3. İki Dereceli Yargılanma Hakkının İhlal Edildiğine İlişkin İddia
45. Başvurucu, AYİM daire kararlarına karşı başvurulabilecek etkili bir kanun yolunun olmadığını belirterek adil yargılanma hakkını ihlal edildiğini ileri sürmüştür.
46. Anayasa Mahkemesine yapılan bir bireysel başvurunun esasının incelenebilmesi için kamu gücü tarafından ihlal edildiği iddia edilen hakkın Anayasa’da güvence altına alınmış olmasının yanı sıra Sözleşme ve Türkiye’nin taraf olduğu ek protokollerinin kapsamına da girmesi gerekir.

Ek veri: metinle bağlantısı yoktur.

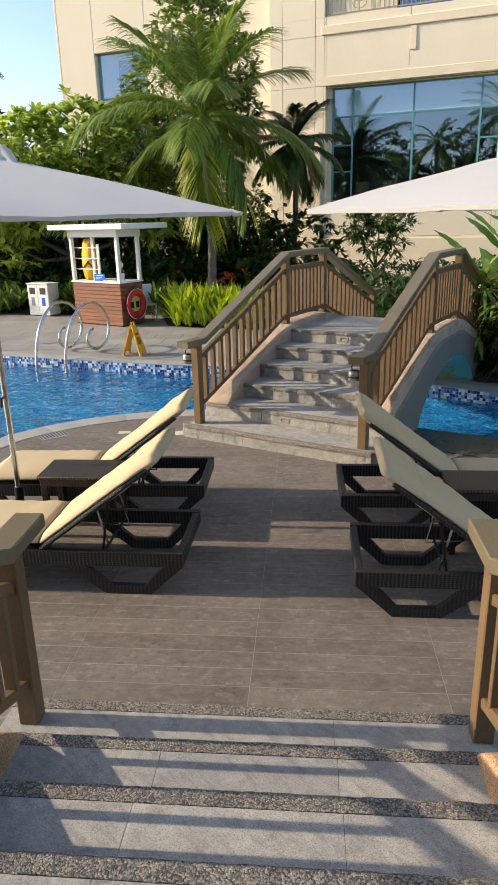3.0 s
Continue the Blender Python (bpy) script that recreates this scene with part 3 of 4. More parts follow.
near_m = pose(-0.14, 1.90, 0)
far_m = pose(1.021, 11.644, 0, 0, 0, -25.8)
bridge("footbridge", near_m, "arched pool footbridge with granite steps and bronze-brown railings", 5, 0.176, 0.435, 0.95, 0.985, 1.17, 2.00, 2.53, 0.67, [-0.35, 0.40], (1.3, 0.55), [(5, 0.05, -1)])
bridge("footbridge", far_m, "arched stone footbridge with brown railings over the blue pool", 6, 0.166, 0.445, 0.78, 0.945, 1.19, 2.04, 2.87, 0.63, [-0.37, 0.34], (1.60, 0.62), [(2, -0.06, -1), (4, -0.08, -1), (6, -0.08, -1)])


def post_lamp(m, label):
    root = thing("spotlight", m, label, "spotlight", "lamps strapped to the railing posts")
    part("housing", tube_bm([(0, 0, -0.12), (0, 0, -0.113), (0, 0, -0.012), (0, 0, 0.0)], [0.058, 0.066, 0.066, 0.058], 32), surface("grey_cast_metal", (0.36, 0.35, 0.33), (0.50, 0.48, 0.45), 90, 6, 0.35, 0.2, 0.6), root, "grey cast housing", True)
    part("cap", tube_bm([(0, 0, -0.001), (0, 0, 0.014)], [0.05, 0.042], 16), DARK_METAL, root)
    part("band", tube_bm([(0, 0, -0.083), (0, 0, -0.066)], 0.0668, 20), BLACK, root, "dark label band")
    part("bracket", box_bm(0.045, 0.10, -0.014, 0.014, -0.03, 0.012, 0.003), DARK_METAL, root)
    part("cable", tube_bm([(-0.02, 0, 0.01), (-0.035, 0, 0.045), (-0.01, 0.01, 0.082), (0.04, 0.01, 0.088), (0.085, 0.005, 0.06), (0.105, 0.0, 0.02)], 0.008, 8), BLACK, root, "black looped cable")


for base, u, v, z, turn in ((far_m, -1.185, -2.87, 0.99, 0), (far_m, 0.915, -2.87, 0.99, 0)):
    post_lamp(base @ pose(u + 0.008, v, z, 0, 0, turn) @ Matrix.Scale(0.87, 4), "small grey spotlight strapped to a brown railing post")

# ---- loungers, tables, umbrellas ----
def bent_cushion(profile, half, thick, seed, nu=10):
    """A padded slab over an (x, z) line: rounded edges, sag, puckers and folds."""
    bm = bmesh.new()
    pts = []
    for (x0, z0), (x1, z1) in zip(profile, profile[1:]):
        k = max(2, int(math.hypot(x1 - x0, z1 - z0) / 0.05))
        pts += [(x0 + (x1 - x0) * i / k, z0 + (z1 - z0) * i / k) for i in range(k)]
    pts.append(profile[-1])
    grid = {}
    for i, (x, z) in enumerate(pts):
        a, b = pts[max(i - 1, 0)], pts[min(i + 1, len(pts) - 1)]
        d = Vector((b[0] - a[0], 0, b[1] - a[1])).normalized()
        nrm = Vector((-d.z, 0, d.x))
        if nrm.z < 0:
            nrm = -nrm
        fat_i = (0.80, 0.97, 1.0)[min(i, len(pts) - 1 - i, 2)]
        for j in range(nu + 1):
            w = -1 + 2 * j / nu
            fat = fat_i * min(1.0, math.sqrt(max(0.0, 1 - abs(w) ** 16)) * 0.85 + 0.15)
            y = w * half * (1 + 0.012 * noise.noise((i * 0.4, w * 2, seed)))
            c = Vector((x, y, z))
            wr = 0.006 * noise.noise((i * 0.55, w * 3.1, seed + 3)) + 0.007 * noise.noise((i * 1.7, w * 7, seed + 9))
            grid[i, j, 1] = bm.verts.new(c + nrm * (thick * (0.5 + 0.5 * fat) + wr))
            grid[i, j, 0] = bm.verts.new(c + nrm * thick * (0.5 - 0.5 * fat))
    n = len(pts) - 1
    for i in range(n):
        for j in range(nu):
            bm.faces.new([grid[i, j, 1], grid[i + 1, j, 1], grid[i + 1, j + 1, 1], grid[i, j + 1, 1]])
            bm.faces.new([grid[i, j, 0], grid[i, j + 1, 0], grid[i + 1, j + 1, 0], grid[i + 1, j, 0]])
        for j in (0, nu):
            bm.faces.new([grid[i, j, 0], grid[i + 1, j, 0], grid[i + 1, j, 1], grid[i, j, 1]])
    for i in (0, n):
        for j in range(nu):
            bm.faces.new([grid[i, j, 0], grid[i, j + 1, 0], grid[i, j + 1, 1], grid[i, j, 1]])
    bmesh.ops.recalc_face_normals(bm, faces=bm.faces[:])
    return bm


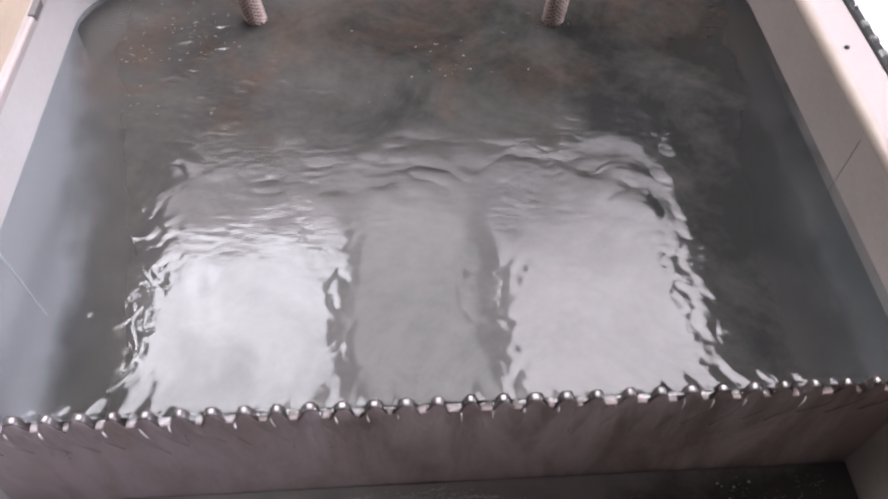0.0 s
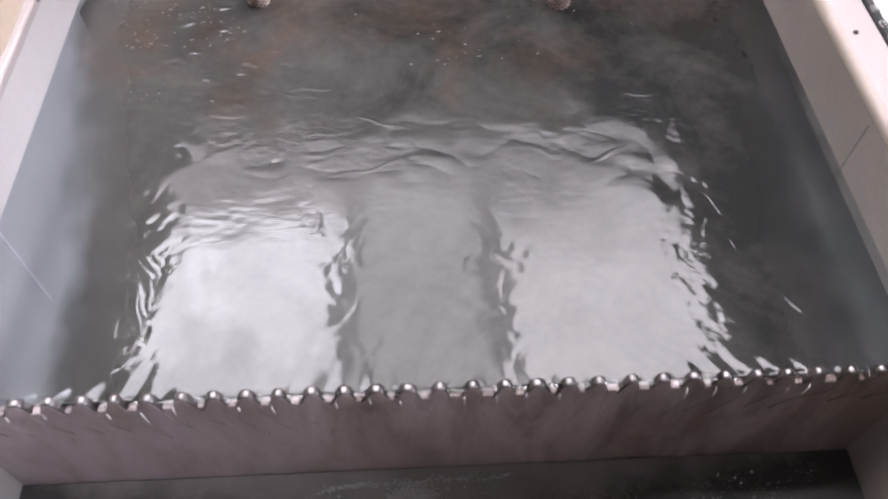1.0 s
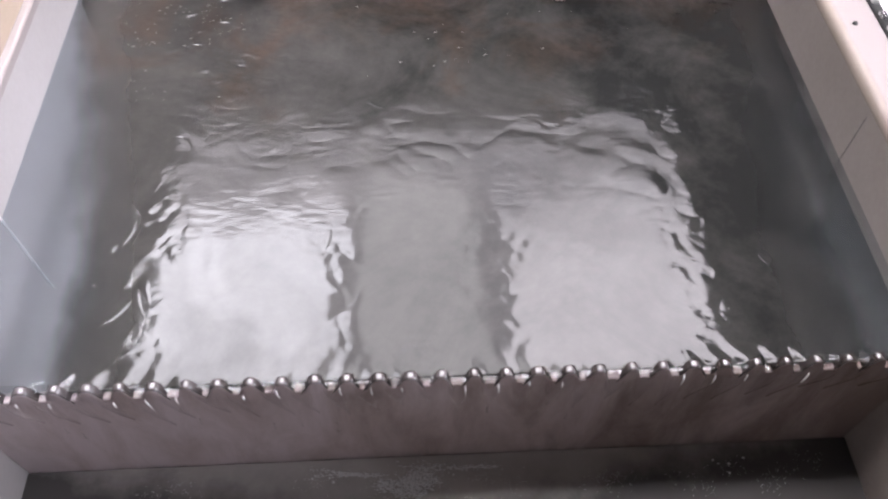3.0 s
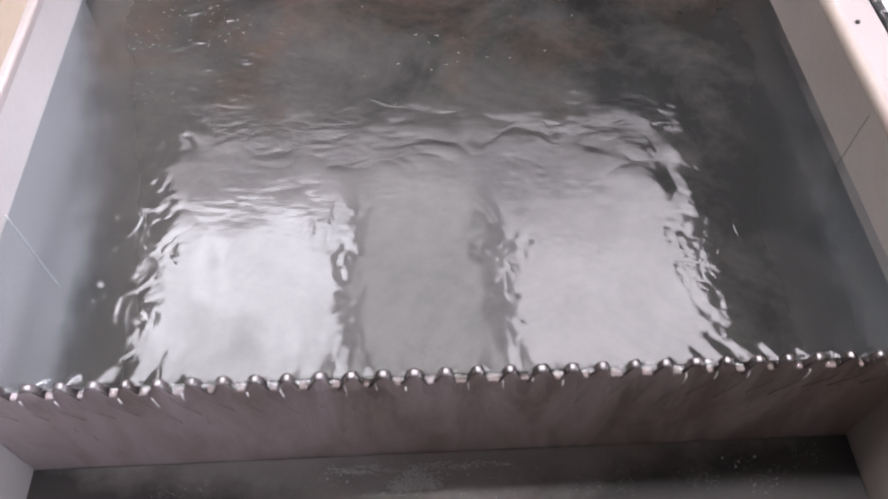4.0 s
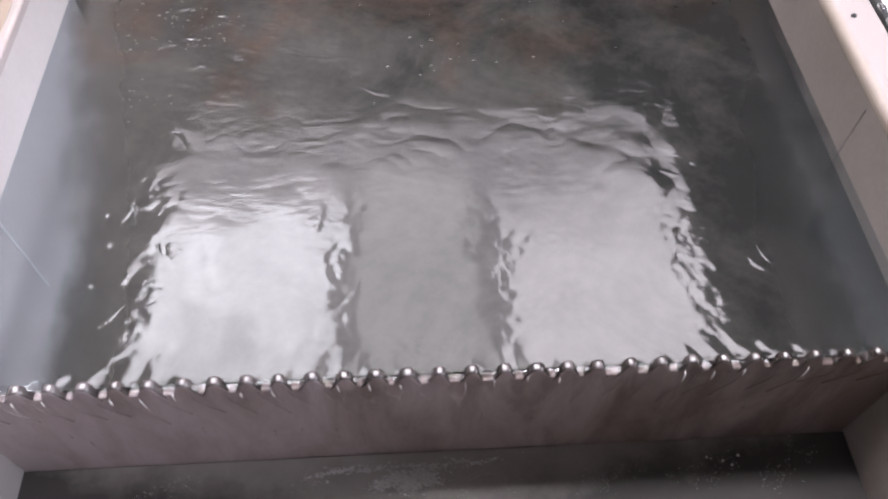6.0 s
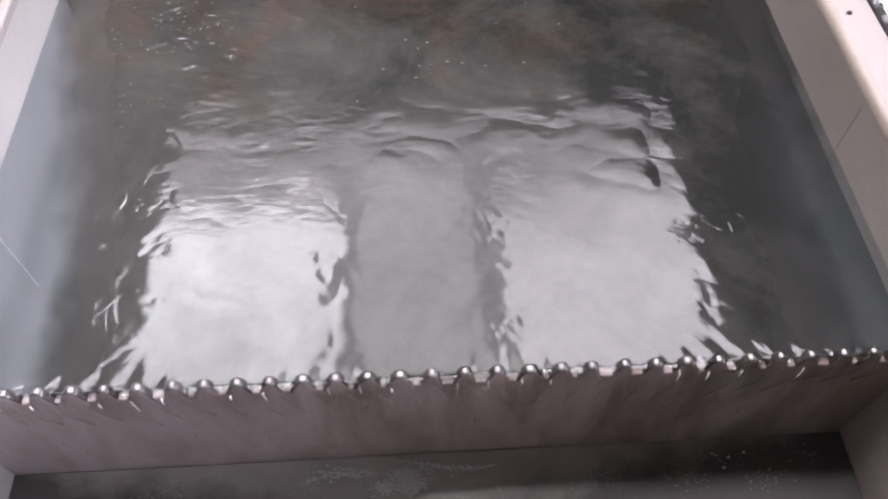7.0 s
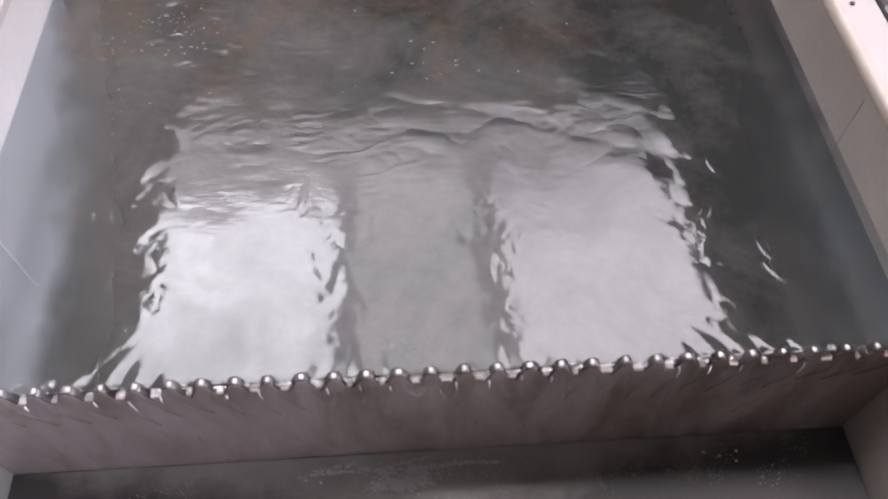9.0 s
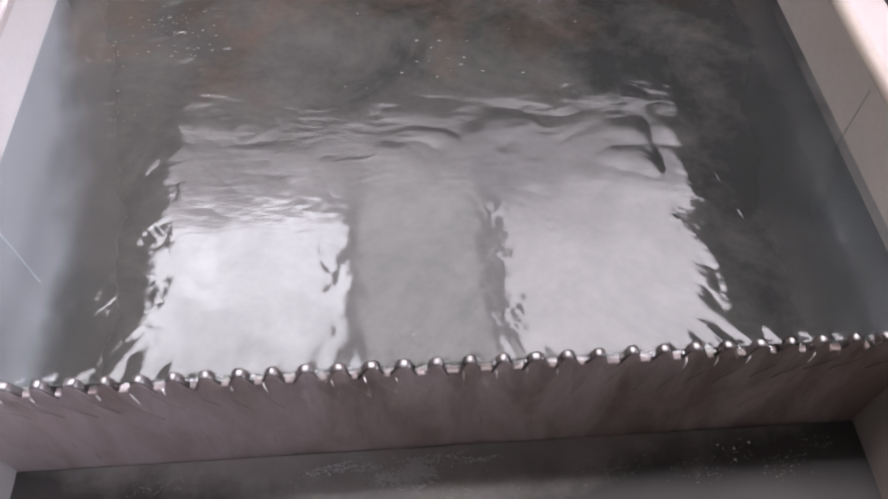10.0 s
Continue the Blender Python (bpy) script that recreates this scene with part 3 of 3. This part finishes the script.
def foam():
    g = random.gauss
    # strings of froth along the foot of the weir, and looser clots before it
    for k in range(9):
        cx, cy, n = 0.128 + 0.012 * k + g(0, 0.004), -0.0125 + g(0, 0.0008), random.randint(40, 80)
        spots = [(g(0, 0.007), g(0, 0.0007), 0, random.uniform(0.0002, 0.00065)) for _ in range(n)]
        FROTH.append((blobs("foam", spots, M_FOAM, "thin string of white froth below the weir", "foam"), cx, cy, random.uniform(0, 6.28)))
    for k in range(12):
        cx, cy, n = 0.17 + g(0, 0.05), -0.026 + g(0, 0.007), random.randint(25, 60)
        spots = [(g(0, 0.005), g(0, 0.003), 0, random.uniform(0.0001, 0.0003)) for _ in range(n)]
        FROTH.append((blobs("foam", spots, M_FOAM, "loose clot of white froth in the basin", "foam"), cx, min(cy, -0.018), random.uniform(0, 6.28)))
    # a thick clot that hangs about the middle
    for k in range(7):
        cx, cy, n = 0.176 + g(0, 0.006), -0.020 + g(0, 0.004), random.randint(110, 170)
        spots = [(g(0, 0.0035), g(0, 0.002), 0, random.uniform(0.00015, 0.0008)) for _ in range(n)]
        FROTH.append((blobs("foam", spots, M_FOAM, "thick clot of white froth in the basin", "foam"), cx, min(cy, -0.016), random.uniform(0, 6.28)))
    # single larger bubbles among the froth
    for k in range(16):
        bm = bmesh.new()
        r = random.uniform(0.0005, 0.0010)
        bmesh.ops.create_icosphere(bm, subdivisions=2, radius=r, matrix=Matrix.Diagonal((1, 1, 0.5, 1)))
        ob = part("bubble", bm, M_FOAM, None, "white round bubble afloat among the froth", True)
        tagged(ob, "", "bubble", "bubbles below the weir")
        FROTH.append((ob, random.choice((0.12, 0.178, 0.178, 0.20, 0.36)) + g(0, 0.008), -0.014 - abs(g(0, 0.006)), random.uniform(0, 6.28)))
    for k in range(8):
        cx, cy, n = random.uniform(0.29, 0.41), -0.020 + g(0, 0.006), random.randint(15, 40)
        spots = [(g(0, 0.006), g(0, 0.003), 0, random.uniform(0.0001, 0.0003)) for _ in range(n)]
        FROTH.append((blobs("foam", spots, M_FOAM, "loose clot of white froth in the basin", "foam"), cx, min(cy, -0.016), random.uniform(0, 6.28)))
    # small brownish flecks scattered over the inlet end
    for k in range(6):
        cx, cy = random.uniform(0.0, 0.10), random.uniform(0.17, 0.28)
        sp = [(g(0, 0.016), g(0, 0.010), 0, random.uniform(0.0002, 0.0007)) for _ in range(20)]
        ob = blobs("fleck_raft", sp, M_FLECK, "loose drift of tiny brownish flecks on the water", "bubbles")
        FLOATS.append((ob, cx, cy, random.uniform(0, 6.28)))
    for k in range(3):
        cx, cy = random.uniform(0.15, 0.36), random.uniform(0.2, 0.28)
        sp = [(g(0, 0.03), g(0, 0.015), 0, random.uniform(0.0002, 0.0008)) for _ in range(10)]
        ob = blobs("fleck_raft", sp, M_FLECK, "loose drift of tiny brownish flecks on the water", "bubbles")
        FLOATS.append((ob, cx, cy, random.uniform(0, 6.28)))


def drops():
    """Beads and runs of water that creep down the wet plate."""
    for k in range(12):
        r, long = random.uniform(0.0005, 0.0012), random.uniform(0.002, 0.008)
        path = [(0, 0, long), (0, 0, long * 0.6), (0, 0, 0.0008), (0, 0, 0.0), (0, 0, -0.0007)]
        radii = [(r * 0.15, r * 0.1), (r * 0.4, r * 0.3), (r * 0.95, r * 0.6), (r, r * 0.65), (r * 0.4, r * 0.3)]
        ob = part("water_drop", sweep(path, radii, 10), M_BEAD, None, "", True)
        ob.visible_shadow = False
        tagged(ob, "clear run of water creeping down the weir plate", "water drop", "runs of water on the weir plate", "stuff")
        DROPS.append((ob, random.uniform(XL + 0.01, XR - 0.02), random.uniform(-0.045, -0.025), random.uniform(0.003, 0.0052), random.uniform(0, 6.28)))


# ---------------------------------------------------------------- hoses
def hose(x, y, lean):
    """A braided steel hose that dips into the water."""
    h = empty("braided_hose", "braided steel hose dipping into the tank's water", "hose", (x, y, ZW), group="inlet hoses")
    top = Vector((lean, 0.0, 0.13))
    path = [tuple(top * (k / 10)) for k in range(-3, 11)]
    part("core", sweep(path, [(0.0062, 0.0062)] * len(path), 14), M_CORE, h, "brown rubber core", True)
    bm = bmesh.new()
    length, r, pitch = top.length, 0.0068, 0.011
    d = top.normalized()
    a = Vector((1, 0, 0)) - d * d.x
    a.normalize()
    b = a.cross(d)
    strands, steps = 10, 70
    for s in range(strands):
        for way in (1, -1):
            prev = None
            for k in range(steps + 1):
                l = length * (1.1 * k / steps - 0.1)
                ang = way * math.tau * l / (pitch * 2.6) + math.tau * s / strands
                c = d * l + (a * math.cos(ang) + b * math.sin(ang)) * (r + 0.0003 * math.cos(ang * 5) * way)
                out = (a * math.cos(ang) + b * math.sin(ang))
                t = d.cross(out) * 0.0011
                ring = [bm.verts.new(c + t), bm.verts.new(c + out * 0.0007), bm.verts.new(c - t)]
                if prev:
                    bm.faces.new((prev[0], prev[1], ring[1], ring[0]))
                    bm.faces.new((prev[1], prev[2], ring[2], ring[1]))
                prev = ring
    tagged(part("braid", bm, M_BRAID, h, "shiny woven steel braid", True), kind="stuff")
    # far end's holder rests on the back wall
    yb = Y_BACK - 0.006 - y
    bm = sweep([tuple(top), (top.x, 0.003, 0.140), (top.x, 0.012, 0.148), (top.x, yb - 0.016, 0.150), (top.x, yb - 0.005, 0.145), (top.x, yb, 0.125), (top.x, yb, RIM_L - ZW - 0.004)], [(0.0062, 0.0062)] * 7, 14)
    part("hose_tail", bm, M_CORE, h, "", True)


# ---------------------------------------------------------------- surroundings of the rim
def surroundings():
    x = XR + 0.0275
    g = empty("edge_strip", "black rubber edge strip with pale clips beside the rim", "edge strip", (x, 0, ZF))
    part("strip", box(0, 0.006, Y_FRONT, Y_BACK, 0, RIM_R - ZF + 0.001, 0.001, 1), M_BLACK, g)
    y = 0.05
    while y < 0.5:
        part("clip", box(0.0008, 0.0052, y, y + 0.006, RIM_R - ZF, RIM_R - ZF + 0.0024, 0.0006, 1), M_CLIP, g, "pale metal clip")
        y += random.uniform(0.013, 0.018)
    tagged(part("white_worktop", box(x + 0.007, 1.4, -0.5, 1.2, ZF, RIM_R - 0.004, 0.003), M_WHITE), "plain white worktop beside the tank", "worktop")
    tagged(part("beige_bench", box(-1.3, XL - 0.0065, -0.5, 1.2, ZF, 0.012, 0.003), M_BEIGE), "beige wooden bench beside the tank", "bench")


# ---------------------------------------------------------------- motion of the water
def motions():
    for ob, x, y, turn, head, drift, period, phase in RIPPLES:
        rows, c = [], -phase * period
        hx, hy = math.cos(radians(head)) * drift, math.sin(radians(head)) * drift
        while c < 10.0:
            # each piece sinks out of sight under the sheet, then restarts its run
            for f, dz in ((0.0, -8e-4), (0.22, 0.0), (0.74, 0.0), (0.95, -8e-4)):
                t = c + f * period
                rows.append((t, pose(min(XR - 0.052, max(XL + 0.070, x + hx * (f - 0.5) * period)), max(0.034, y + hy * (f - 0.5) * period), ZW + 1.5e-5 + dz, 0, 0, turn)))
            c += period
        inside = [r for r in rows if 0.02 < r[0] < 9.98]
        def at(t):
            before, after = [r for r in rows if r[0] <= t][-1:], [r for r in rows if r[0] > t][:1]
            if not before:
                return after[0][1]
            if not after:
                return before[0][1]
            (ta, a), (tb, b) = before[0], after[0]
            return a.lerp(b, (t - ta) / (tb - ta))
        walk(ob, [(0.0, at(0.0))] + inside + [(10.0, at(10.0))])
    for ob, ph, period in SWELLS:
        w = math.tau / period
        walk(ob, [(k * 0.2, pose(0.0012 * math.sin(ph + 1.1 * k * 0.2), 0.0, ZW - 2e-5 + 7e-5 * math.sin(ph + w * k * 0.2), 0.006 * math.sin(ph + 1.7 * k * 0.2), 0.008 * math.sin(2 * ph + 2.3 * k * 0.2))) for k in range(51)])
    for ob, x, y, ph in EDDIES:
        walk(ob, [(k * 0.5, pose(x + 0.010 * math.sin(ph + 0.9 * k), y + 0.007 * math.sin(2 * ph + 0.7 * k), ZW + 4e-5 * math.sin(ph + 1.9 * k), 0, 0, 50 * k)) for k in range(21)])
    for ob, x, ph, w in JETS:
        walk(ob, [(k * 0.5, pose(x + 0.0006 * math.sin(ph + w * k * 1.7), 0.0005 * math.sin(ph * 2 + w * k * 2.3), 0.0003 * math.sin(ph + k * 2.1), 0, 0, 3 * math.sin(ph + k * 1.3 * w))) for k in range(21)])
    for ob, x, y, ph in FROTH:
        walk(ob, [(k * 0.5, pose(x + 0.004 * math.sin(ph + k * 0.9), y + 0.0012 * math.sin(2 * ph + k * 1.3), ZB + 3e-4, 0, 0, 10 * math.sin(ph + k * 0.7))) for k in range(21)])
    for ob, x, z, v, ph in DROPS:
        walk(ob, [(k * 1.0, pose(x + 0.0006 * math.sin(ph + k * 1.1), -0.0042, z - v * (k + 0.35 * math.sin(ph + 1.7 * k)))) for k in range(11)])
    for ob, x, y, ph in FLOATS:
        walk(ob, [(k * 1.0, pose(x + 0.006 * math.sin(ph + k * 0.5), y - 0.006 * (k - 5) * 0.6, ZW + 1e-4, 0, 0, 12 * math.sin(ph + k * 0.4))) for k in range(11)])


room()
tank()
water_surface()
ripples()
eddies()
jets()
drops()
foam()
hose(0.0845, 0.292, -0.019)
hose(0.2885, 0.282, 0.015)
surroundings()
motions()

Bir başka ifadeyle Anayasa ve Sözleşme’nin ortak koruma alanı dışında kalan bir hak ihlali iddiasını içeren başvurunun kabul edilebilir olduğuna karar verilmesi mümkün değildir (Onurhan Solmaz, B. No: 2012/1049, 26/3/2013, § 18).
47. Başvurucunun başvuru dilekçesinde ifade ettiği AYİM nezdinde temyiz yani iki dereceli yargılanma hakkı, Anayasa’da güvence altına alınmış temel hak ve özgürlüklerden olmadığı gibi Sözleşme ve buna ek Türkiye’nin taraf olduğu protokollerden herhangi birinin kapsamına da girmemektedir (Mahir Akarsu,B. No: 2012/1096, 20/2/2014, §§ 42-45).
48. Açıklanan nedenlerle başvuru konusu ihlal iddialarının Anayasa ve Sözleşme’nin ortak koruma alanı dışında kaldığı anlaşıldığından başvurunun bu kısmının, diğer kabul edilebilirlik şartları yönünden incelenmeksizin konu bakımından yetkisizlik nedeniyle kabul edilemez olduğuna karar verilmesi gerekir.
V. HÜKÜM
Açıklanan gerekçelerle;
A. 1. Mahkemeye erişim hakkının ihlal edildiğine ilişkin iddianın açıkça dayanaktan yoksun olması nedeniyle KABUL EDİLEMEZ OLDUĞUNA,
2. Bağımsız ve tarafsız mahkemede yargılanma hakkının ihlal edildiğine ilişkin iddianın açıkça dayanaktan yoksun olması nedeniyle KABUL EDİLEMEZ OLDUĞUNA,
3. İki dereceli yargılanma hakkının ihlal edildiğine ilişkin iddianın konu bakımından yetkisizlik nedeniyle KABUL EDİLEMEZ OLDUĞUNA,
B. Yargılama giderlerinin başvurucu üzerinde BIRAKILMASINA
18/2/2016 tarihinde OYBİRLİĞİYLE karar verildi.